What needs to be done
Your task is to copy the listing exactly. Drop any pictures from the copy.

Provided material
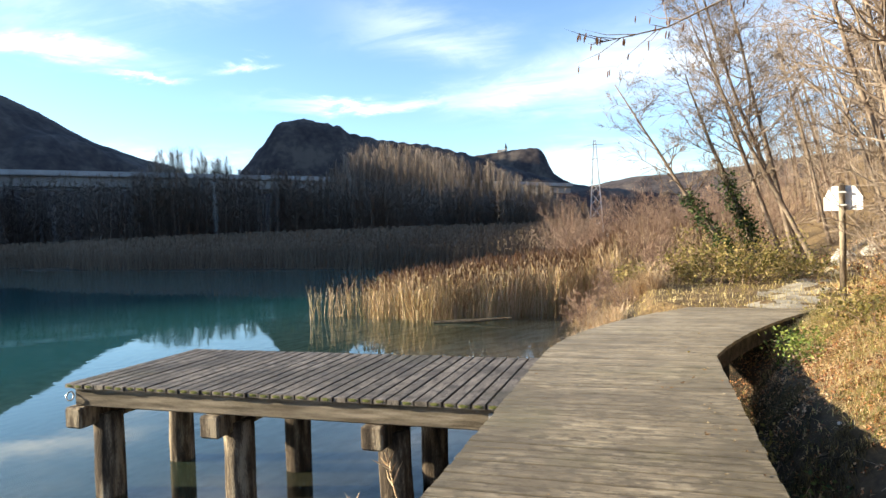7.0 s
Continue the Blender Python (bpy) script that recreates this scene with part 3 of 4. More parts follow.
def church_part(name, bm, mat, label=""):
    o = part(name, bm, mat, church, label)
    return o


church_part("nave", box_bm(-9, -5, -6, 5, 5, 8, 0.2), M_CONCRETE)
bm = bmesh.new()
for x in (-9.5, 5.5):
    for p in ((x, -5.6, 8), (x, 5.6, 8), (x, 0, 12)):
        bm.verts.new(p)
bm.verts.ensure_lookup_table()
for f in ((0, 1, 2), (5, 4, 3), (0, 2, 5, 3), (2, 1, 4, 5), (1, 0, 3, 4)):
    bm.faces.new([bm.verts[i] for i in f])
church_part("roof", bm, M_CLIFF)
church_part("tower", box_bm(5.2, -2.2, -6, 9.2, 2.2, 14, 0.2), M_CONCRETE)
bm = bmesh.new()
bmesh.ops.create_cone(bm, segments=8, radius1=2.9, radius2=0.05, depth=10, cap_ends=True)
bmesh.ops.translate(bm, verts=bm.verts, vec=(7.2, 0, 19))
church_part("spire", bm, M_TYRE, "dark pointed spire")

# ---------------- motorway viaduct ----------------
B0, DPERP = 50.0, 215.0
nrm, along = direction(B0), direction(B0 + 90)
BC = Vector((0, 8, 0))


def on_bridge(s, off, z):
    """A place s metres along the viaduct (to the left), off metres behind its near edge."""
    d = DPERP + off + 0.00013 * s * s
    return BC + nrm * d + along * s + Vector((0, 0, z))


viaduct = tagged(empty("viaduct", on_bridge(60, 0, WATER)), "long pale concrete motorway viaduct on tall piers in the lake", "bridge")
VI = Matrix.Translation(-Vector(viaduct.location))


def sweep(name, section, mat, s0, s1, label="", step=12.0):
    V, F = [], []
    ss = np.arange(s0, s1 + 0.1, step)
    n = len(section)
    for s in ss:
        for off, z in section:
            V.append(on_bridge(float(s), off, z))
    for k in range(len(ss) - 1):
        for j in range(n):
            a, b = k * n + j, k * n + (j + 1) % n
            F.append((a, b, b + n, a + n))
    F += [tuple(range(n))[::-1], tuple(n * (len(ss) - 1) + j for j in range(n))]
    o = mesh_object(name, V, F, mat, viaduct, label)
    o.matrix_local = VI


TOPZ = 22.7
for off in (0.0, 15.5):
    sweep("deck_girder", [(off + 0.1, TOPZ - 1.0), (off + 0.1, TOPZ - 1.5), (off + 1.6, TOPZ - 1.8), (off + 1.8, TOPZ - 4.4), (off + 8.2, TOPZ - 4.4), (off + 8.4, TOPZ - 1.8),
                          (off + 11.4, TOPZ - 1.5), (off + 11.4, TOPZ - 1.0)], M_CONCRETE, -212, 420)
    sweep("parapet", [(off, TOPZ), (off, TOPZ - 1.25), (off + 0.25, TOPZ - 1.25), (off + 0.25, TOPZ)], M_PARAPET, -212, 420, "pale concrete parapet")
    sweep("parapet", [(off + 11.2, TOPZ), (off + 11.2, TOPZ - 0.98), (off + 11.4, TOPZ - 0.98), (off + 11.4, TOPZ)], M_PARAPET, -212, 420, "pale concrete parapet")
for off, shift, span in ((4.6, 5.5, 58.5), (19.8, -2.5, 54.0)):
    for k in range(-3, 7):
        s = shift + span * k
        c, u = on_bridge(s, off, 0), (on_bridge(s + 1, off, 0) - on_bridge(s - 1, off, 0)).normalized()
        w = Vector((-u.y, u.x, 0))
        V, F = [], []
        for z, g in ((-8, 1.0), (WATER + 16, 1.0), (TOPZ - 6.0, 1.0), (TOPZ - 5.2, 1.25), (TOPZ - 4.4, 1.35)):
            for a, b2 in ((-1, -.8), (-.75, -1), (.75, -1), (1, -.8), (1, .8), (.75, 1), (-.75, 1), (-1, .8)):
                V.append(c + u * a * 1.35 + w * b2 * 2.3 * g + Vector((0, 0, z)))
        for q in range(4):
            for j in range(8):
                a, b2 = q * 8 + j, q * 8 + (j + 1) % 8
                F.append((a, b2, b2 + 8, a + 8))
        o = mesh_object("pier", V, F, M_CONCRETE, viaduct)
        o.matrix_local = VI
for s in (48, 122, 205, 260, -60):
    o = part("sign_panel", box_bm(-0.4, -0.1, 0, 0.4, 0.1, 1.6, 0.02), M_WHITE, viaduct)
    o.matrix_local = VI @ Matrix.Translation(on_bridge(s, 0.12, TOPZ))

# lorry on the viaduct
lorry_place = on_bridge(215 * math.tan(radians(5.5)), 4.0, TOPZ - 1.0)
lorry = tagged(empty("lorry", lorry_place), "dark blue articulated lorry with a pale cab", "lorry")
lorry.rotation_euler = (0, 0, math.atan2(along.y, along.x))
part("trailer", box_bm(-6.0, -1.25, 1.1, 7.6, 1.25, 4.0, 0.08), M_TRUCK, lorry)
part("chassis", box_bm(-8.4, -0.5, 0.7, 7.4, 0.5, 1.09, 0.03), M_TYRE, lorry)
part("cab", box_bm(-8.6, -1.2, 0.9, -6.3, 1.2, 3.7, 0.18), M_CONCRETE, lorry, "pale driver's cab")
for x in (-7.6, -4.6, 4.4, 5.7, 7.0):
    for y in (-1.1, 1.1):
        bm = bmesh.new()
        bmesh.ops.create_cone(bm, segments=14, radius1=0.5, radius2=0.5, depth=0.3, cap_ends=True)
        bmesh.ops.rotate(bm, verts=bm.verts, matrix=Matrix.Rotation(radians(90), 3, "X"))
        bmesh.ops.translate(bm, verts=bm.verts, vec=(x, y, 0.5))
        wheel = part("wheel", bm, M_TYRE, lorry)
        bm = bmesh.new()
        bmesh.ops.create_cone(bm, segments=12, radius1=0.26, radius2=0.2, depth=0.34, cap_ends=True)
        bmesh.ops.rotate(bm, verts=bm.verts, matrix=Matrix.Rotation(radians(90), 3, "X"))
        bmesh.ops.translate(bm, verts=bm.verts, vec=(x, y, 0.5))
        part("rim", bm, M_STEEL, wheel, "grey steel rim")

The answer
7.0 s
Continue the Blender Python (bpy) script that recreates this scene with part 3 of 4. More parts follow.
def church_part(name, bm, mat, label=""):
    o = part(name, bm, mat, church, label)
    return o


church_part("nave", box_bm(-9, -5, -6, 5, 5, 8, 0.2), M_CONCRETE)
bm = bmesh.new()
for x in (-9.5, 5.5):
    for p in ((x, -5.6, 8), (x, 5.6, 8), (x, 0, 12)):
        bm.verts.new(p)
bm.verts.ensure_lookup_table()
for f in ((0, 1, 2), (5, 4, 3), (0, 2, 5, 3), (2, 1, 4, 5), (1, 0, 3, 4)):
    bm.faces.new([bm.verts[i] for i in f])
church_part("roof", bm, M_CLIFF)
church_part("tower", box_bm(5.2, -2.2, -6, 9.2, 2.2, 14, 0.2), M_CONCRETE)
bm = bmesh.new()
bmesh.ops.create_cone(bm, segments=8, radius1=2.9, radius2=0.05, depth=10, cap_ends=True)
bmesh.ops.translate(bm, verts=bm.verts, vec=(7.2, 0, 19))
church_part("spire", bm, M_TYRE, "dark pointed spire")

# ---------------- motorway viaduct ----------------
B0, DPERP = 50.0, 215.0
nrm, along = direction(B0), direction(B0 + 90)
BC = Vector((0, 8, 0))


def on_bridge(s, off, z):
    """A place s metres along the viaduct (to the left), off metres behind its near edge."""
    d = DPERP + off + 0.00013 * s * s
    return BC + nrm * d + along * s + Vector((0, 0, z))


viaduct = tagged(empty("viaduct", on_bridge(60, 0, WATER)), "long pale concrete motorway viaduct on tall piers in the lake", "bridge")
VI = Matrix.Translation(-Vector(viaduct.location))


def sweep(name, section, mat, s0, s1, label="", step=12.0):
    V, F = [], []
    ss = np.arange(s0, s1 + 0.1, step)
    n = len(section)
    for s in ss:
        for off, z in section:
            V.append(on_bridge(float(s), off, z))
    for k in range(len(ss) - 1):
        for j in range(n):
            a, b = k * n + j, k * n + (j + 1) % n
            F.append((a, b, b + n, a + n))
    F += [tuple(range(n))[::-1], tuple(n * (len(ss) - 1) + j for j in range(n))]
    o = mesh_object(name, V, F, mat, viaduct, label)
    o.matrix_local = VI


TOPZ = 22.7
for off in (0.0, 15.5):
    sweep("deck_girder", [(off + 0.1, TOPZ - 1.0), (off + 0.1, TOPZ - 1.5), (off + 1.6, TOPZ - 1.8), (off + 1.8, TOPZ - 4.4), (off + 8.2, TOPZ - 4.4), (off + 8.4, TOPZ - 1.8),
                          (off + 11.4, TOPZ - 1.5), (off + 11.4, TOPZ - 1.0)], M_CONCRETE, -212, 420)
    sweep("parapet", [(off, TOPZ), (off, TOPZ - 1.25), (off + 0.25, TOPZ - 1.25), (off + 0.25, TOPZ)], M_PARAPET, -212, 420, "pale concrete parapet")
    sweep("parapet", [(off + 11.2, TOPZ), (off + 11.2, TOPZ - 0.98), (off + 11.4, TOPZ - 0.98), (off + 11.4, TOPZ)], M_PARAPET, -212, 420, "pale concrete parapet")
for off, shift, span in ((4.6, 5.5, 58.5), (19.8, -2.5, 54.0)):
    for k in range(-3, 7):
        s = shift + span * k
        c, u = on_bridge(s, off, 0), (on_bridge(s + 1, off, 0) - on_bridge(s - 1, off, 0)).normalized()
        w = Vector((-u.y, u.x, 0))
        V, F = [], []
        for z, g in ((-8, 1.0), (WATER + 16, 1.0), (TOPZ - 6.0, 1.0), (TOPZ - 5.2, 1.25), (TOPZ - 4.4, 1.35)):
            for a, b2 in ((-1, -.8), (-.75, -1), (.75, -1), (1, -.8), (1, .8), (.75, 1), (-.75, 1), (-1, .8)):
                V.append(c + u * a * 1.35 + w * b2 * 2.3 * g + Vector((0, 0, z)))
        for q in range(4):
            for j in range(8):
                a, b2 = q * 8 + j, q * 8 + (j + 1) % 8
                F.append((a, b2, b2 + 8, a + 8))
        o = mesh_object("pier", V, F, M_CONCRETE, viaduct)
        o.matrix_local = VI
for s in (48, 122, 205, 260, -60):
    o = part("sign_panel", box_bm(-0.4, -0.1, 0, 0.4, 0.1, 1.6, 0.02), M_WHITE, viaduct)
    o.matrix_local = VI @ Matrix.Translation(on_bridge(s, 0.12, TOPZ))

# lorry on the viaduct
lorry_place = on_bridge(215 * math.tan(radians(5.5)), 4.0, TOPZ - 1.0)
lorry = tagged(empty("lorry", lorry_place), "dark blue articulated lorry with a pale cab", "lorry")
lorry.rotation_euler = (0, 0, math.atan2(along.y, along.x))
part("trailer", box_bm(-6.0, -1.25, 1.1, 7.6, 1.25, 4.0, 0.08), M_TRUCK, lorry)
part("chassis", box_bm(-8.4, -0.5, 0.7, 7.4, 0.5, 1.09, 0.03), M_TYRE, lorry)
part("cab", box_bm(-8.6, -1.2, 0.9, -6.3, 1.2, 3.7, 0.18), M_CONCRETE, lorry, "pale driver's cab")
for x in (-7.6, -4.6, 4.4, 5.7, 7.0):
    for y in (-1.1, 1.1):
        bm = bmesh.new()
        bmesh.ops.create_cone(bm, segments=14, radius1=0.5, radius2=0.5, depth=0.3, cap_ends=True)
        bmesh.ops.rotate(bm, verts=bm.verts, matrix=Matrix.Rotation(radians(90), 3, "X"))
        bmesh.ops.translate(bm, verts=bm.verts, vec=(x, y, 0.5))
        wheel = part("wheel", bm, M_TYRE, lorry)
        bm = bmesh.new()
        bmesh.ops.create_cone(bm, segments=12, radius1=0.26, radius2=0.2, depth=0.34, cap_ends=True)
        bmesh.ops.rotate(bm, verts=bm.verts, matrix=Matrix.Rotation(radians(90), 3, "X"))
        bmesh.ops.translate(bm, verts=bm.verts, vec=(x, y, 0.5))
        part("rim", bm, M_STEEL, wheel, "grey steel rim")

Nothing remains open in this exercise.